Growing up, Quentin Gause moved around Rochester. From Dewey Avenue to the suburbs, he met all kinds of people of all different races, religions, and ethnicities.
Between the people he met in his travels around the city and the lessons his parents taught him about inclusion, the Bishop Kearney graduate has kept an open mind while meeting people throughout his life.
“Some folks are maybe not used to seeing a black person,” said Gause. “People in black neighborhoods might not like or be used to white people.”
International travel as he got older, as well as playing college at Rugers, only expanded that mindset. Gause went on to play in four different professional football leagues in the United States and Canada, and saw plenty of racial similarities between the locker rooms.
“You see a lot of black men in NFL locker rooms saying, ‘I want to grind for my family,’ but caucasian men are there as well and have a back up plan,” said Gause. “Caucaisian men have been the minority in the locker room in any of the football leagues I’ve been in.”
At the end of the day, Gause says football brings the men together, which is unity he feels the country needs too.

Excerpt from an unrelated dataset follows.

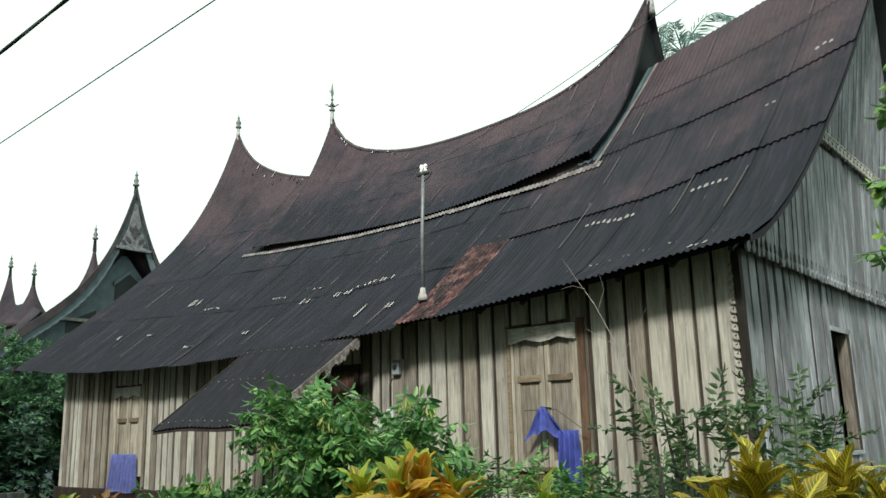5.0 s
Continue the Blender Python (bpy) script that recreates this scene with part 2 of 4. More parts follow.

In the wake of George Floyd’s death and the growth of the Black Lives Matter movement, he sees the necessary conversations being had as an agent of change America has desperately needed for centuries.
“There was a video from Malcolm X that talked about that,” said Gause. “It said, ‘once people come together, there’s going to be a time and place when folks, everyone around the world is going to come together, and are going to be tired of this.’ Tired of the killing, tired of the injustice, and something is going to have to be done.”
Something is happening, in the form of peaceful protests, signed petitions riots, social media posts and more. No matter the form of anti-racist activism, Gause cautions people to remember why the movement is in the limelight to begin with – George Floyd.
“No man or woman has the right to take someone’s life at all,” said Gause. “At the end of the day, I’m glad the conversation is being talked about.”